A simple comparison matrix
If you are building your own living roundup, score each tool across these categories:
- Clarity of suggestions
- Usefulness of readability score
- Handling of technical text
- Speed and browser usability
- Suitability for long-form content
- Fit for solo use or team workflows
Use plain labels such as “strong,” “adequate,” and “limited” rather than invented numeric precision. That keeps the article honest and easier to maintain.
When to update
This topic should be revisited whenever the practical inputs change. A roundup of readability checker tools stays valuable when it reflects changes in writing best practices and publishing workflows, not just new product launches.
Update the article when:
- Your content mix changes. If you move from blog-heavy publishing to documentation-heavy publishing, your tool criteria should change too.
- Your editorial workflow changes. A new CMS, documentation platform, or review process may make some tools more useful than others.

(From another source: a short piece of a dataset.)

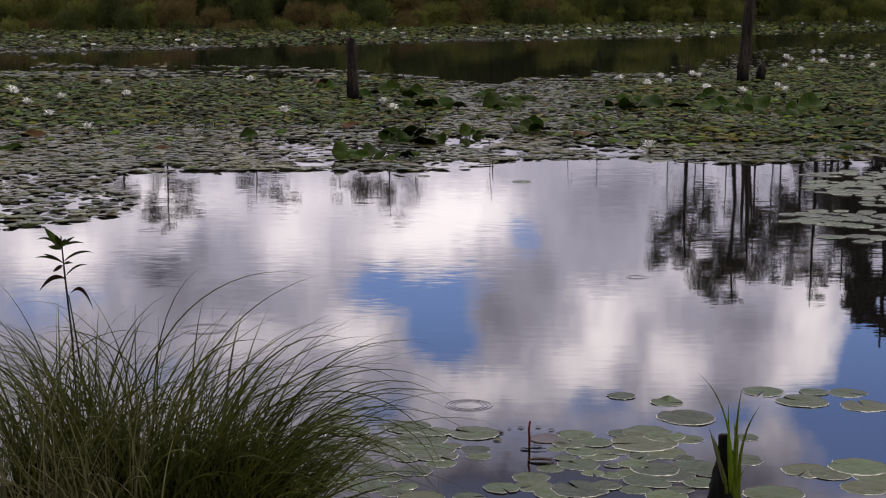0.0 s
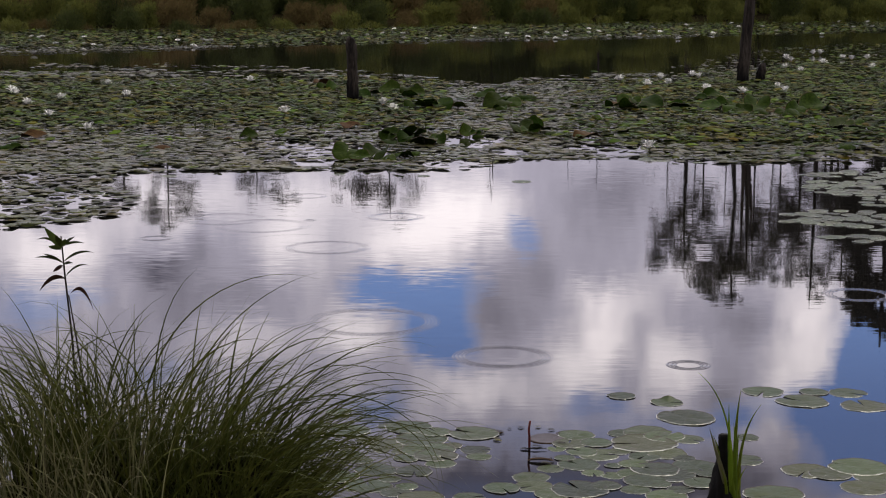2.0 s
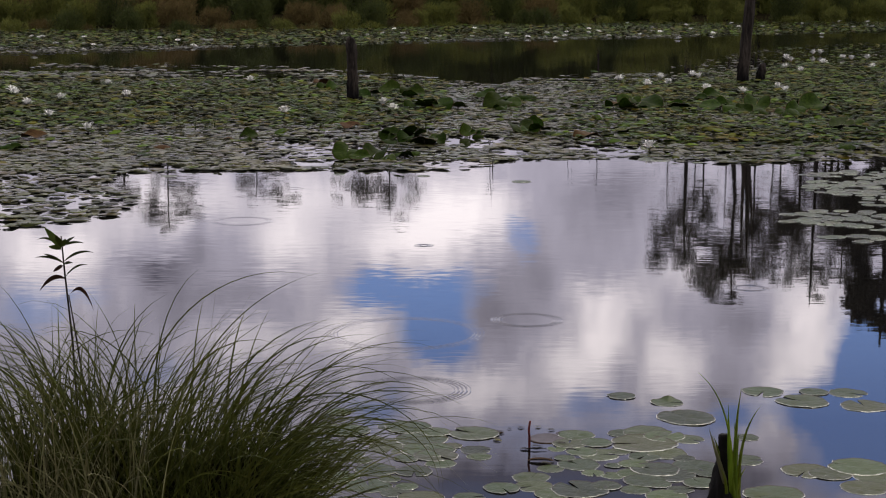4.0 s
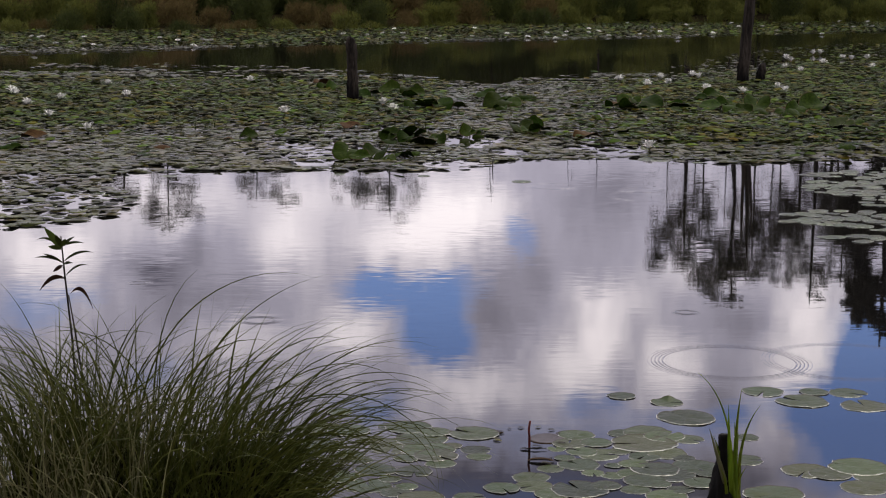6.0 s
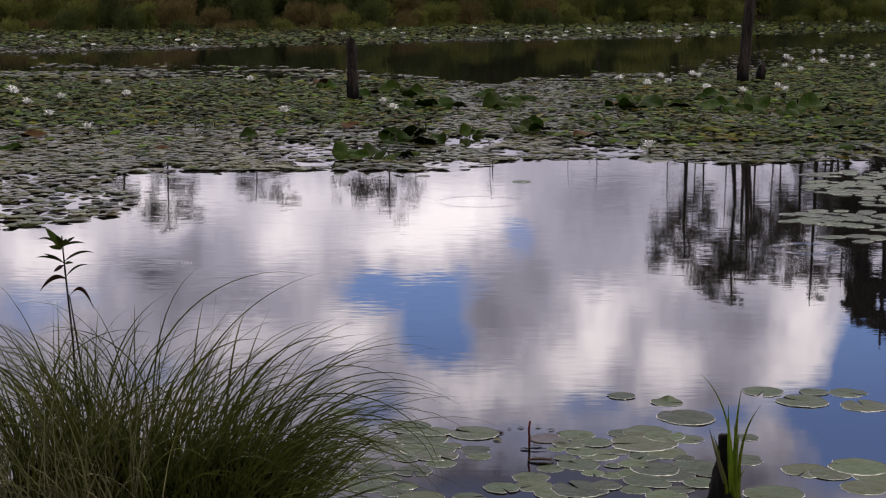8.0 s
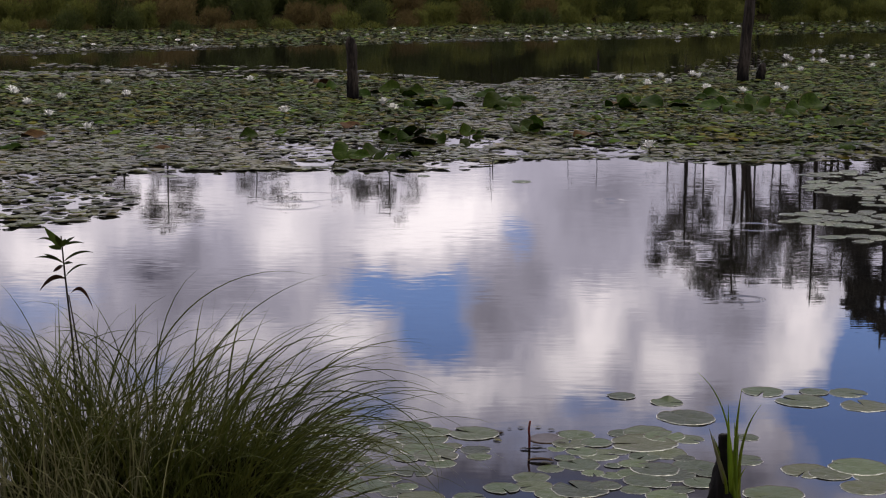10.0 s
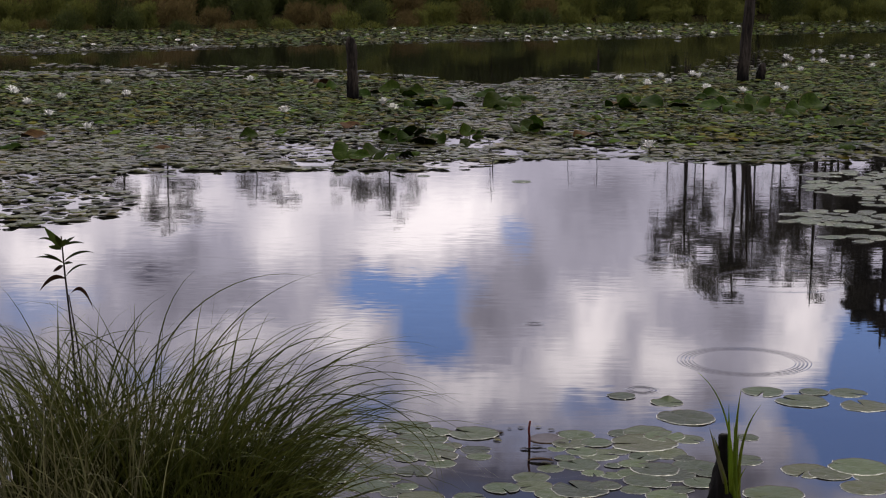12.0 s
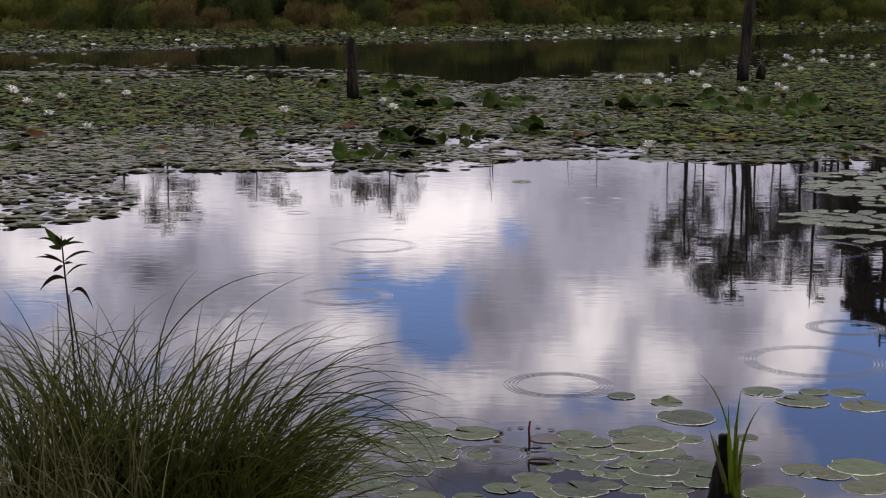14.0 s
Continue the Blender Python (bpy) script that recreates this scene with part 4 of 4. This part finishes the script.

- Your team standard changes. If editors begin emphasizing brevity, accessibility, or clearer action steps, tool recommendations should reflect that.
- A tool’s output meaningfully changes. New scoring models, rewritten recommendations, or better handling of technical content are worth reassessing.
- You notice reviewer fatigue. If a tool produces too many low-value alerts, it may no longer be the best fit even if its analysis is technically broad.
To keep this article useful over time, use a practical maintenance checklist:
- Retest each readability checker on the same sample texts.
- Compare whether suggestions became more or less actionable.
- Confirm the current friction level: login, paste limits, export flow, and interface clarity.
- Review whether the tool still fits browser-based, no-install workflows.
- Adjust recommendations by use case rather than forcing a universal winner.
The most reliable final advice is simple: choose a readability checker that helps your team produce clearer text with less friction. Favor tools that make specific editing easier, not tools that turn writing into score-chasing. If a checker improves comprehension, shortens review cycles, and fits naturally into your publishing process, it is doing its job.
And if you are building a lightweight utility stack around content quality, readability analysis works best as part of a broader toolkit of focused web utilities: text review, link checking, clean URL generation, and final pre-publish validation. Small tools used consistently tend to outperform bloated workflows that no one wants to maintain.